▶ What you should do
Pick out the lines below with "pose" and list them.

▶ Dataset section
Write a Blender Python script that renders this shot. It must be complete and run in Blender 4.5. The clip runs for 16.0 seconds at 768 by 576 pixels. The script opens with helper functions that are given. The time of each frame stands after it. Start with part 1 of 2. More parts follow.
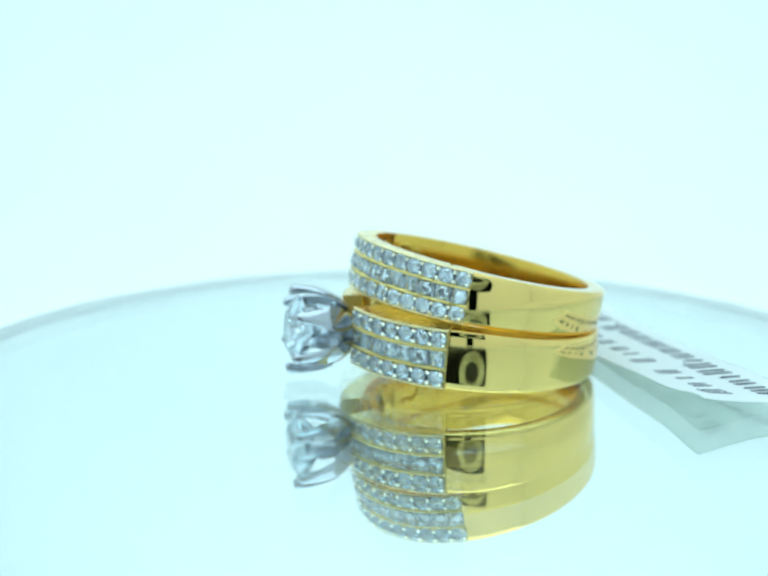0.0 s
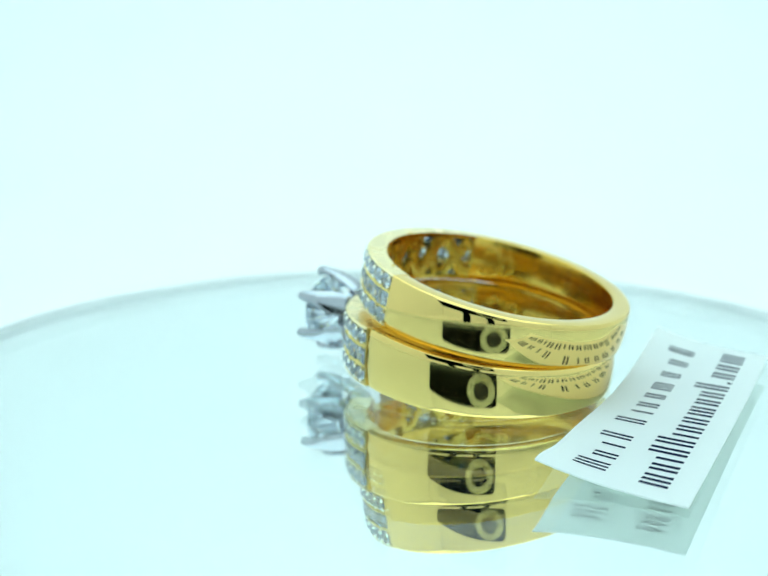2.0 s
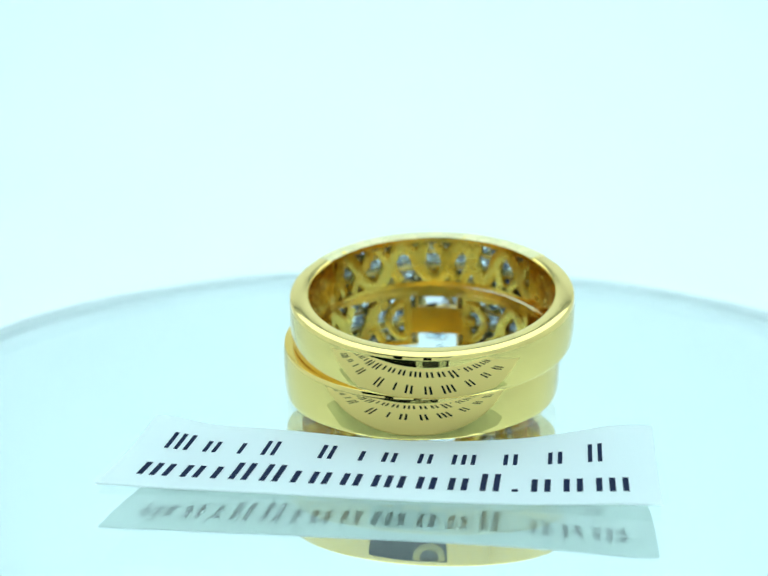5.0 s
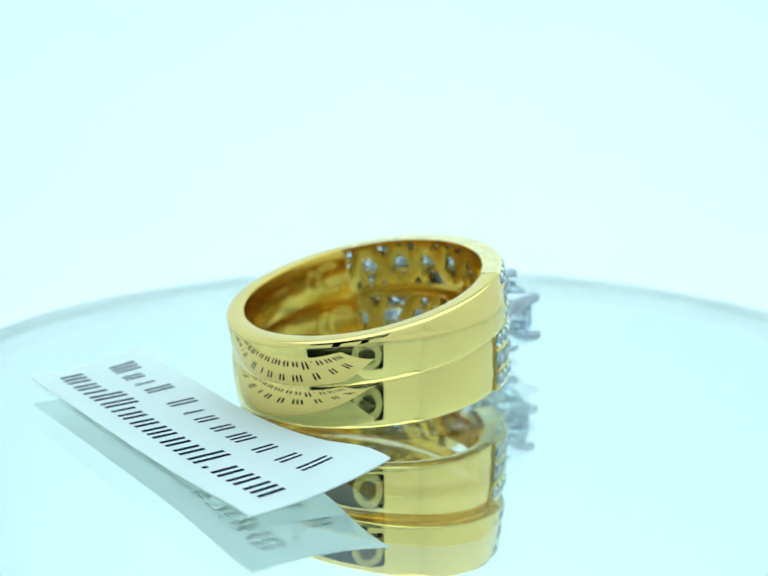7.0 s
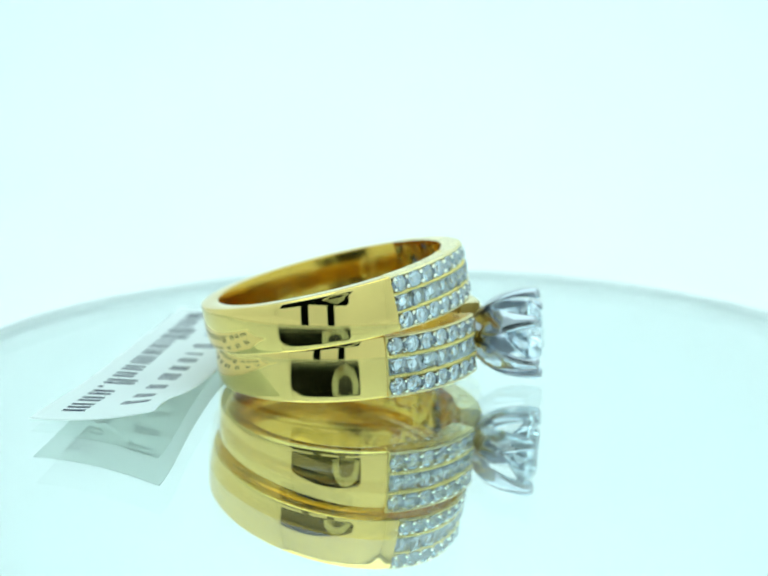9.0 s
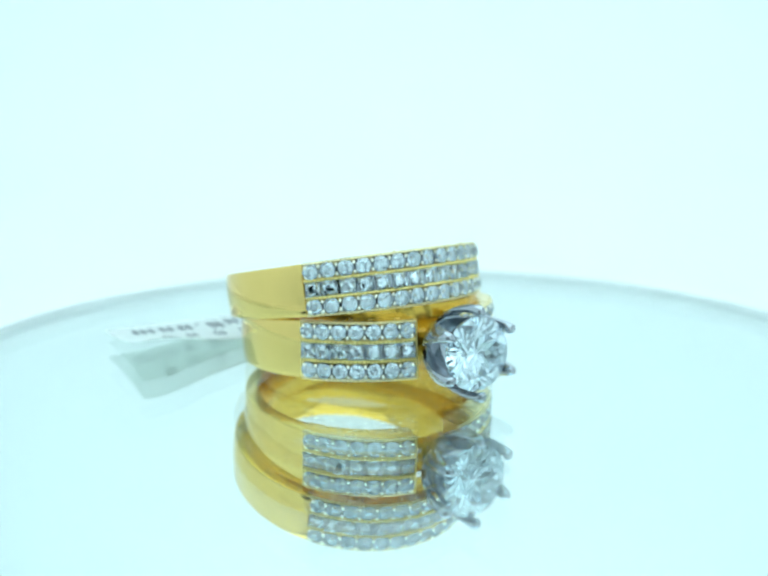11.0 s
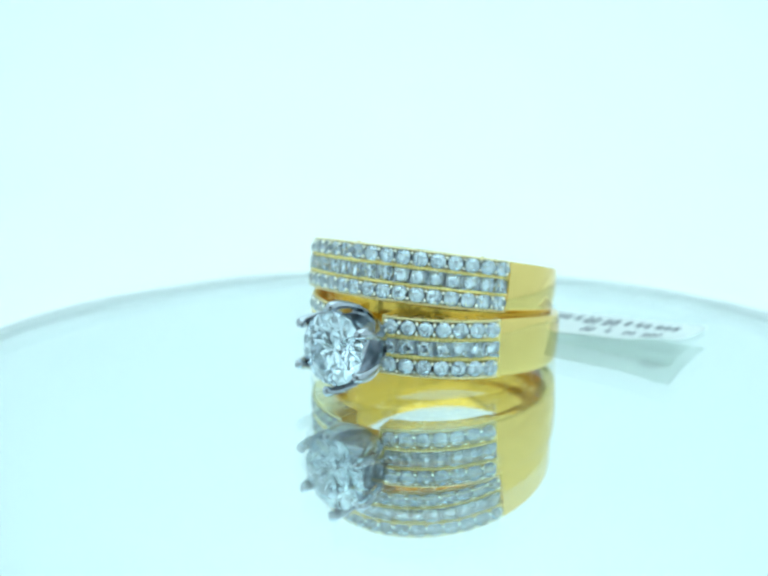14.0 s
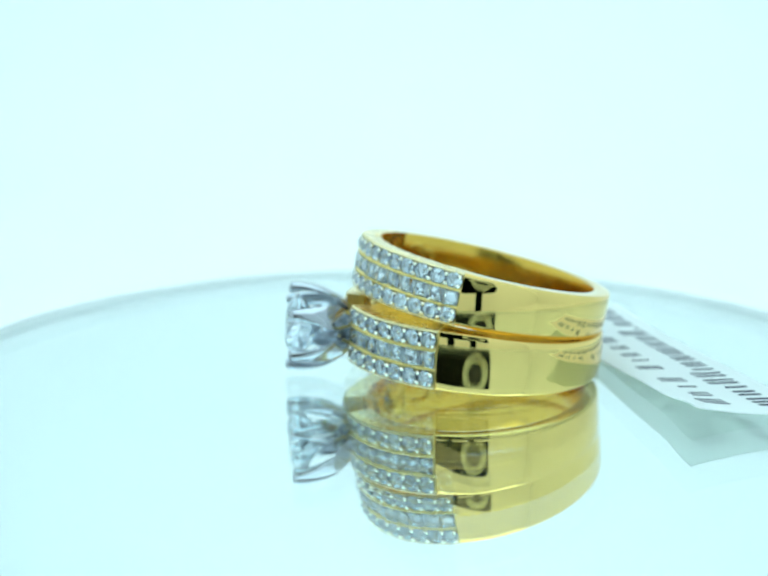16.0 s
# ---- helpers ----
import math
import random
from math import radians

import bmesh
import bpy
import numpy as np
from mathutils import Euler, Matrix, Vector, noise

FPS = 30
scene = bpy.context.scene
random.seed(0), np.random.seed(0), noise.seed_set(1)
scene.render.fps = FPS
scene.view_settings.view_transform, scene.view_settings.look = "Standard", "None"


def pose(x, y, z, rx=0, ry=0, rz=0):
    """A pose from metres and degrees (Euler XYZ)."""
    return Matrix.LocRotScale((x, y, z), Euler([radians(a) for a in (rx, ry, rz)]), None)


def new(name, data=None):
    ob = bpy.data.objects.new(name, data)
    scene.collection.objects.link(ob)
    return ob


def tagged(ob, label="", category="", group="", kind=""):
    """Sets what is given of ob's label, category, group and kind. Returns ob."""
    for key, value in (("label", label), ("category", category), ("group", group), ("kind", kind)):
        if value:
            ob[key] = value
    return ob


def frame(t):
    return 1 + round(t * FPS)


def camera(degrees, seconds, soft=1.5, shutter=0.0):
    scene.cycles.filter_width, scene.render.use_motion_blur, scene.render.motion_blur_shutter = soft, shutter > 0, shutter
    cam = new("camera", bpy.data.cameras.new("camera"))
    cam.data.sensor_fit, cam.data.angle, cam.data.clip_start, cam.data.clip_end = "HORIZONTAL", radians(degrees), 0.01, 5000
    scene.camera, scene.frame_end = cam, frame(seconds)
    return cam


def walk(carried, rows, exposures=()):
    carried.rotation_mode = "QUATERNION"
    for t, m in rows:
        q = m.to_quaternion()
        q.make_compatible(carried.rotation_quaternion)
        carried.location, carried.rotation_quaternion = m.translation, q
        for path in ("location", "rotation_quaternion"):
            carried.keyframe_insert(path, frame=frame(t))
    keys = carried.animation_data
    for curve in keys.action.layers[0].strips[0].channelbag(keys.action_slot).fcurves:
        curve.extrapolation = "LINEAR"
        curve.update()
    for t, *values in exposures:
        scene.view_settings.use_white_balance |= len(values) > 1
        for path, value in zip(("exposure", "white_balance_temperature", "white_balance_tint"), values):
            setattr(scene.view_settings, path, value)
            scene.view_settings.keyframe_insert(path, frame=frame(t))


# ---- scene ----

▶ Final result
def pose(x, y, z, rx=0, ry=0, rz=0):
    """A pose from metres and degrees (Euler XYZ)."""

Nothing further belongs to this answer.